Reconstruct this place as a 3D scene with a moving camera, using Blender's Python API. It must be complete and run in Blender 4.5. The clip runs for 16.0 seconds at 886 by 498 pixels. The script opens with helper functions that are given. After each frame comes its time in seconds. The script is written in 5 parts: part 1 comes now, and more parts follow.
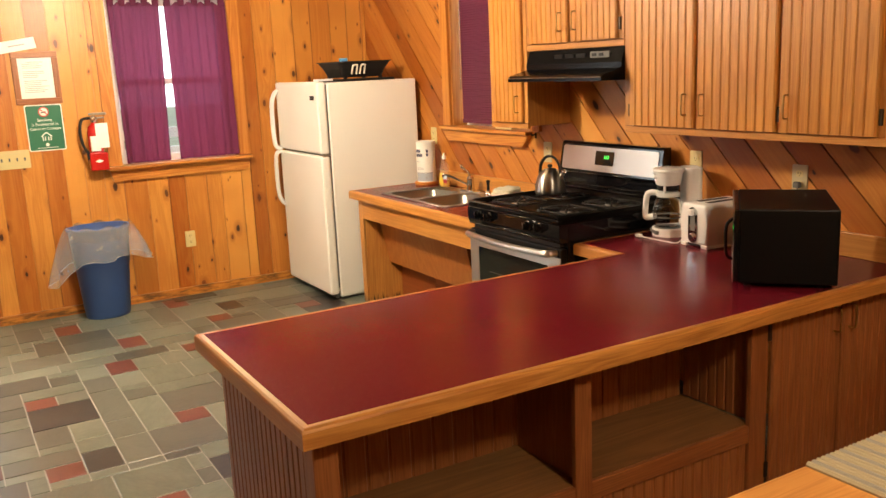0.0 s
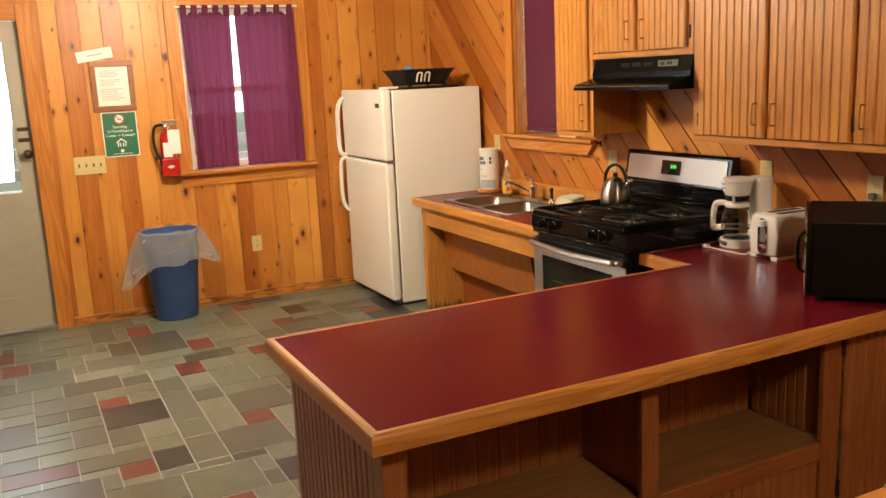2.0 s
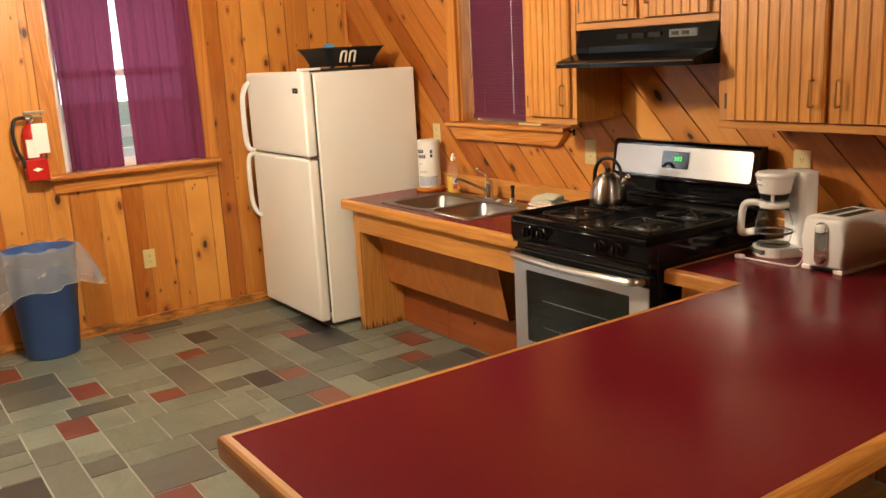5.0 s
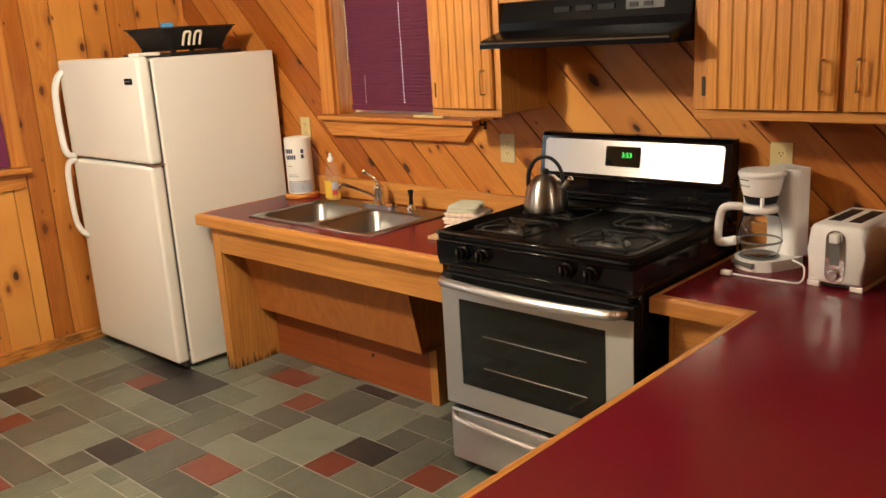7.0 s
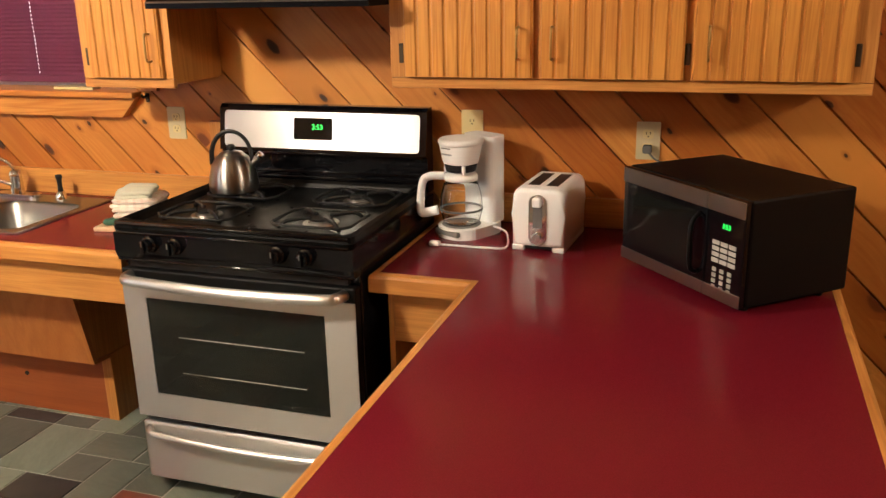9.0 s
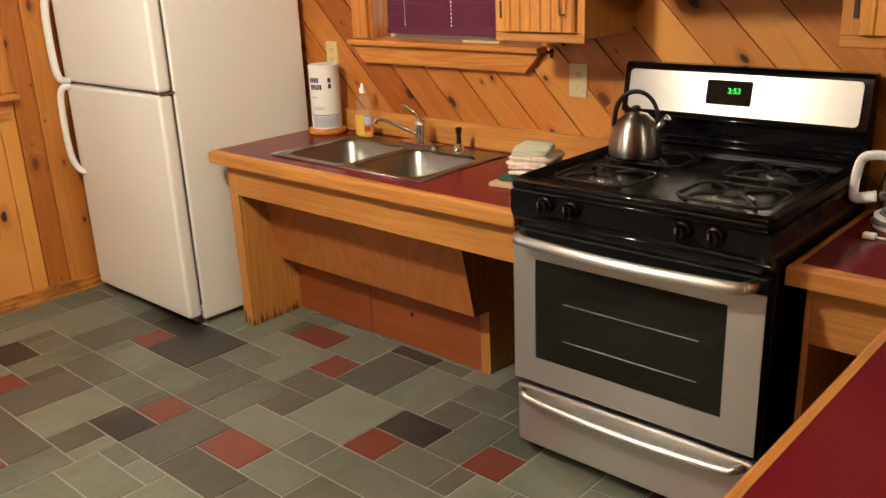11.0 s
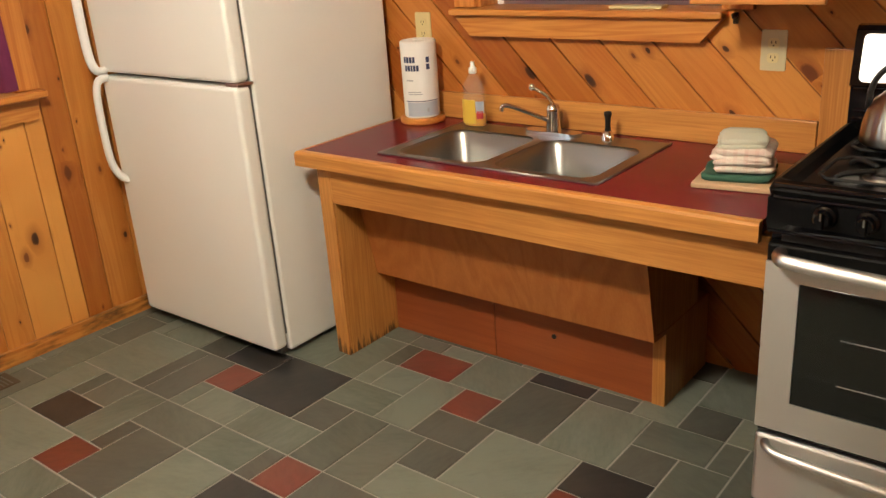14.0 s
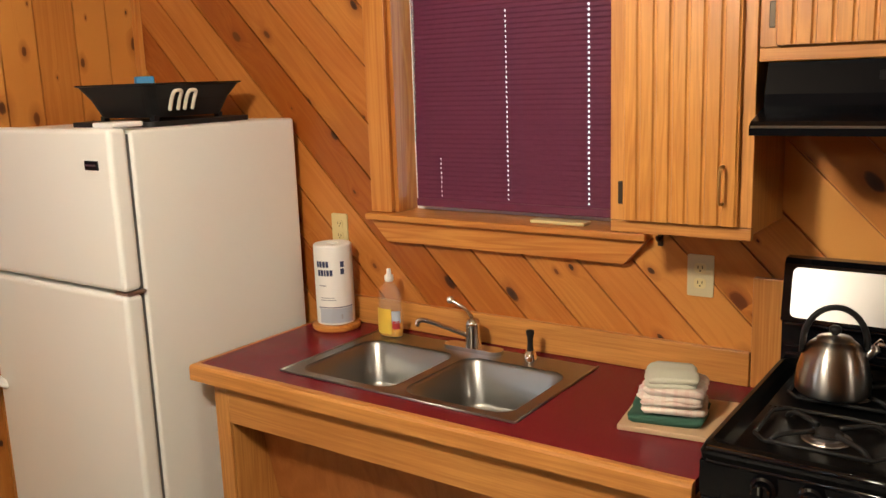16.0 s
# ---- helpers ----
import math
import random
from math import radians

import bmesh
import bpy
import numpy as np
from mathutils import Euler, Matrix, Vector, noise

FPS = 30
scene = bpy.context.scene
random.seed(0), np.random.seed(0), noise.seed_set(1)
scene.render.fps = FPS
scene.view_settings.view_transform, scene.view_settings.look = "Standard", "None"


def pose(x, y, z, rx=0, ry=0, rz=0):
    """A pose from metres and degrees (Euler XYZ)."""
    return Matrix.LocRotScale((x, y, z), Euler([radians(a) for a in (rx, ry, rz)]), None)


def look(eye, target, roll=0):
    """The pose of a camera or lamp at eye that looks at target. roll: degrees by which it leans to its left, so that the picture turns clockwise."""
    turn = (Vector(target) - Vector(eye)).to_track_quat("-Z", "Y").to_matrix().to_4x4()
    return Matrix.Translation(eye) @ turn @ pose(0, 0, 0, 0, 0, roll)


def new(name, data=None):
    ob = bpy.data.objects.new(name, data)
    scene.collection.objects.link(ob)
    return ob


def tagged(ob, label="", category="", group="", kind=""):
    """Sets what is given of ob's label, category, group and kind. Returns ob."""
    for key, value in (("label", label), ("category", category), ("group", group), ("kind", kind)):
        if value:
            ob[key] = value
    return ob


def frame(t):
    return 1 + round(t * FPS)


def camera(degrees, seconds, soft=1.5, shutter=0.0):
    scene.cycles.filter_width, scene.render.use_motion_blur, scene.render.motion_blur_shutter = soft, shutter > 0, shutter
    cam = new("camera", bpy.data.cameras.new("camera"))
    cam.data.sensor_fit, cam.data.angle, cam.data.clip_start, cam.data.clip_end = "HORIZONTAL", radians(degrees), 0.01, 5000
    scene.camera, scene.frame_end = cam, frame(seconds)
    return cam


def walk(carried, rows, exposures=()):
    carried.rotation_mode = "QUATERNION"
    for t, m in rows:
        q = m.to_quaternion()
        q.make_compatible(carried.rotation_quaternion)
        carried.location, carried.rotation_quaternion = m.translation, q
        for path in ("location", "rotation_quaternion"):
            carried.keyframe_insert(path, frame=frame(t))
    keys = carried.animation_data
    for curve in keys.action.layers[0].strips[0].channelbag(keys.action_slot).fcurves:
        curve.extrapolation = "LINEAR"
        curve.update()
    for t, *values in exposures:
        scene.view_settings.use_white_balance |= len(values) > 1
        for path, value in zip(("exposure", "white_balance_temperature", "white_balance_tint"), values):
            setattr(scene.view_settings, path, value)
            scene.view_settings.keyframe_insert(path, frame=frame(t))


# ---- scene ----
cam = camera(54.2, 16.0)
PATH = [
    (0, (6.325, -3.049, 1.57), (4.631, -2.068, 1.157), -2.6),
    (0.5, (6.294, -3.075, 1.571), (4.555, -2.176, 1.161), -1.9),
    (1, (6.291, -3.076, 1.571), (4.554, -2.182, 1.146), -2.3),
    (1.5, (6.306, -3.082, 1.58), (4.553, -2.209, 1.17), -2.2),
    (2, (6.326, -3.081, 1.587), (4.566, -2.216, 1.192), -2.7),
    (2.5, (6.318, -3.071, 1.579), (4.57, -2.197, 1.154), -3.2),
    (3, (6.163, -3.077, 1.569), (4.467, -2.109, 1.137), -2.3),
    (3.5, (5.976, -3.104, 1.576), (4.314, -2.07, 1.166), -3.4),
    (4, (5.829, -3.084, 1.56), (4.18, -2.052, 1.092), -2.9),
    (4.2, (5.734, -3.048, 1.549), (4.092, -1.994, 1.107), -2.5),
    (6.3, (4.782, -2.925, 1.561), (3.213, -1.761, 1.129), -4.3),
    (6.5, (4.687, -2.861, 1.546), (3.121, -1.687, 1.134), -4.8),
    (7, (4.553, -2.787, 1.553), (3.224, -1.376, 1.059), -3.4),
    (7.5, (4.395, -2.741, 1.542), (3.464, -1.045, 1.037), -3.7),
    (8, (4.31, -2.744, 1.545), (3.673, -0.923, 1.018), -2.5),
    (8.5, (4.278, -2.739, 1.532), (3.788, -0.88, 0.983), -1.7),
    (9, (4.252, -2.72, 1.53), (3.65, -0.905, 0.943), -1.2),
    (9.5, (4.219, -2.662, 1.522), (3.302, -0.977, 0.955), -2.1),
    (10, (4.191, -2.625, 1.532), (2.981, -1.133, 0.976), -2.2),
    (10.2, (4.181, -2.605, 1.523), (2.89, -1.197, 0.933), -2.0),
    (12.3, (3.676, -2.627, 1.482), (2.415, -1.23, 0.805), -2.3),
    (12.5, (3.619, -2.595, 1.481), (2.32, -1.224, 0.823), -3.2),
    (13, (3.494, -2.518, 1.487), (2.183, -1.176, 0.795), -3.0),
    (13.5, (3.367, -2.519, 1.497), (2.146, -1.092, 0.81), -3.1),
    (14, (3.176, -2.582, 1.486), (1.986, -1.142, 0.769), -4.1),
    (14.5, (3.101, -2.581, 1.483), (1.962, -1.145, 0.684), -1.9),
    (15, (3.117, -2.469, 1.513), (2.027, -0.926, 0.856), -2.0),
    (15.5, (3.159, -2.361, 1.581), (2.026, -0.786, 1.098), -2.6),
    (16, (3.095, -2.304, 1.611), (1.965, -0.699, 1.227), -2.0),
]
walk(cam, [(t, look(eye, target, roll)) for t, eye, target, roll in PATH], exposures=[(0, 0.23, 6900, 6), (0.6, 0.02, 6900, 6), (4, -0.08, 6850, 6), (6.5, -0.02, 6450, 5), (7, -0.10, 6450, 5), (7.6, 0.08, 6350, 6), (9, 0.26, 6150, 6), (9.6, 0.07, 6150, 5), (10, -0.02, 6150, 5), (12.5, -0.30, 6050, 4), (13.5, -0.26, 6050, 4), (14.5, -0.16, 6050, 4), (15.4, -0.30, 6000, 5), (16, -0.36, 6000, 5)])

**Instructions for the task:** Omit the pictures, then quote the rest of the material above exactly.

**Exercise result:**
Reconstruct this place as a 3D scene with a moving camera, using Blender's Python API. It must be complete and run in Blender 4.5. The clip runs for 16.0 seconds at 886 by 498 pixels. The script opens with helper functions that are given. After each frame comes its time in seconds. The script is written in 5 parts: part 1 comes now, and more parts follow.
0.0 s
2.0 s
5.0 s
7.0 s
9.0 s
11.0 s
14.0 s
16.0 s
# ---- helpers ----
import math
import random
from math import radians

import bmesh
import bpy
import numpy as np
from mathutils import Euler, Matrix, Vector, noise

FPS = 30
scene = bpy.context.scene
random.seed(0), np.random.seed(0), noise.seed_set(1)
scene.render.fps = FPS
scene.view_settings.view_transform, scene.view_settings.look = "Standard", "None"


def pose(x, y, z, rx=0, ry=0, rz=0):
    """A pose from metres and degrees (Euler XYZ)."""
    return Matrix.LocRotScale((x, y, z), Euler([radians(a) for a in (rx, ry, rz)]), None)


def look(eye, target, roll=0):
    """The pose of a camera or lamp at eye that looks at target. roll: degrees by which it leans to its left, so that the picture turns clockwise."""
    turn = (Vector(target) - Vector(eye)).to_track_quat("-Z", "Y").to_matrix().to_4x4()
    return Matrix.Translation(eye) @ turn @ pose(0, 0, 0, 0, 0, roll)


def new(name, data=None):
    ob = bpy.data.objects.new(name, data)
    scene.collection.objects.link(ob)
    return ob


def tagged(ob, label="", category="", group="", kind=""):
    """Sets what is given of ob's label, category, group and kind. Returns ob."""
    for key, value in (("label", label), ("category", category), ("group", group), ("kind", kind)):
        if value:
            ob[key] = value
    return ob


def frame(t):
    return 1 + round(t * FPS)


def camera(degrees, seconds, soft=1.5, shutter=0.0):
    scene.cycles.filter_width, scene.render.use_motion_blur, scene.render.motion_blur_shutter = soft, shutter > 0, shutter
    cam = new("camera", bpy.data.cameras.new("camera"))
    cam.data.sensor_fit, cam.data.angle, cam.data.clip_start, cam.data.clip_end = "HORIZONTAL", radians(degrees), 0.01, 5000
    scene.camera, scene.frame_end = cam, frame(seconds)
    return cam


def walk(carried, rows, exposures=()):
    carried.rotation_mode = "QUATERNION"
    for t, m in rows:
        q = m.to_quaternion()
        q.make_compatible(carried.rotation_quaternion)
        carried.location, carried.rotation_quaternion = m.translation, q
        for path in ("location", "rotation_quaternion"):
            carried.keyframe_insert(path, frame=frame(t))
    keys = carried.animation_data
    for curve in keys.action.layers[0].strips[0].channelbag(keys.action_slot).fcurves:
        curve.extrapolation = "LINEAR"
        curve.update()
    for t, *values in exposures:
        scene.view_settings.use_white_balance |= len(values) > 1
        for path, value in zip(("exposure", "white_balance_temperature", "white_balance_tint"), values):
            setattr(scene.view_settings, path, value)
            scene.view_settings.keyframe_insert(path, frame=frame(t))


# ---- scene ----
cam = camera(54.2, 16.0)
PATH = [
    (0, (6.325, -3.049, 1.57), (4.631, -2.068, 1.157), -2.6),
    (0.5, (6.294, -3.075, 1.571), (4.555, -2.176, 1.161), -1.9),
    (1, (6.291, -3.076, 1.571), (4.554, -2.182, 1.146), -2.3),
    (1.5, (6.306, -3.082, 1.58), (4.553, -2.209, 1.17), -2.2),
    (2, (6.326, -3.081, 1.587), (4.566, -2.216, 1.192), -2.7),
    (2.5, (6.318, -3.071, 1.579), (4.57, -2.197, 1.154), -3.2),
    (3, (6.163, -3.077, 1.569), (4.467, -2.109, 1.137), -2.3),
    (3.5, (5.976, -3.104, 1.576), (4.314, -2.07, 1.166), -3.4),
    (4, (5.829, -3.084, 1.56), (4.18, -2.052, 1.092), -2.9),
    (4.2, (5.734, -3.048, 1.549), (4.092, -1.994, 1.107), -2.5),
    (6.3, (4.782, -2.925, 1.561), (3.213, -1.761, 1.129), -4.3),
    (6.5, (4.687, -2.861, 1.546), (3.121, -1.687, 1.134), -4.8),
    (7, (4.553, -2.787, 1.553), (3.224, -1.376, 1.059), -3.4),
    (7.5, (4.395, -2.741, 1.542), (3.464, -1.045, 1.037), -3.7),
    (8, (4.31, -2.744, 1.545), (3.673, -0.923, 1.018), -2.5),
    (8.5, (4.278, -2.739, 1.532), (3.788, -0.88, 0.983), -1.7),
    (9, (4.252, -2.72, 1.53), (3.65, -0.905, 0.943), -1.2),
    (9.5, (4.219, -2.662, 1.522), (3.302, -0.977, 0.955), -2.1),
    (10, (4.191, -2.625, 1.532), (2.981, -1.133, 0.976), -2.2),
    (10.2, (4.181, -2.605, 1.523), (2.89, -1.197, 0.933), -2.0),
    (12.3, (3.676, -2.627, 1.482), (2.415, -1.23, 0.805), -2.3),
    (12.5, (3.619, -2.595, 1.481), (2.32, -1.224, 0.823), -3.2),
    (13, (3.494, -2.518, 1.487), (2.183, -1.176, 0.795), -3.0),
    (13.5, (3.367, -2.519, 1.497), (2.146, -1.092, 0.81), -3.1),
    (14, (3.176, -2.582, 1.486), (1.986, -1.142, 0.769), -4.1),
    (14.5, (3.101, -2.581, 1.483), (1.962, -1.145, 0.684), -1.9),
    (15, (3.117, -2.469, 1.513), (2.027, -0.926, 0.856), -2.0),
    (15.5, (3.159, -2.361, 1.581), (2.026, -0.786, 1.098), -2.6),
    (16, (3.095, -2.304, 1.611), (1.965, -0.699, 1.227), -2.0),
]
walk(cam, [(t, look(eye, target, roll)) for t, eye, target, roll in PATH], exposures=[(0, 0.23, 6900, 6), (0.6, 0.02, 6900, 6), (4, -0.08, 6850, 6), (6.5, -0.02, 6450, 5), (7, -0.10, 6450, 5), (7.6, 0.08, 6350, 6), (9, 0.26, 6150, 6), (9.6, 0.07, 6150, 5), (10, -0.02, 6150, 5), (12.5, -0.30, 6050, 4), (13.5, -0.26, 6050, 4), (14.5, -0.16, 6050, 4), (15.4, -0.30, 6000, 5), (16, -0.36, 6000, 5)])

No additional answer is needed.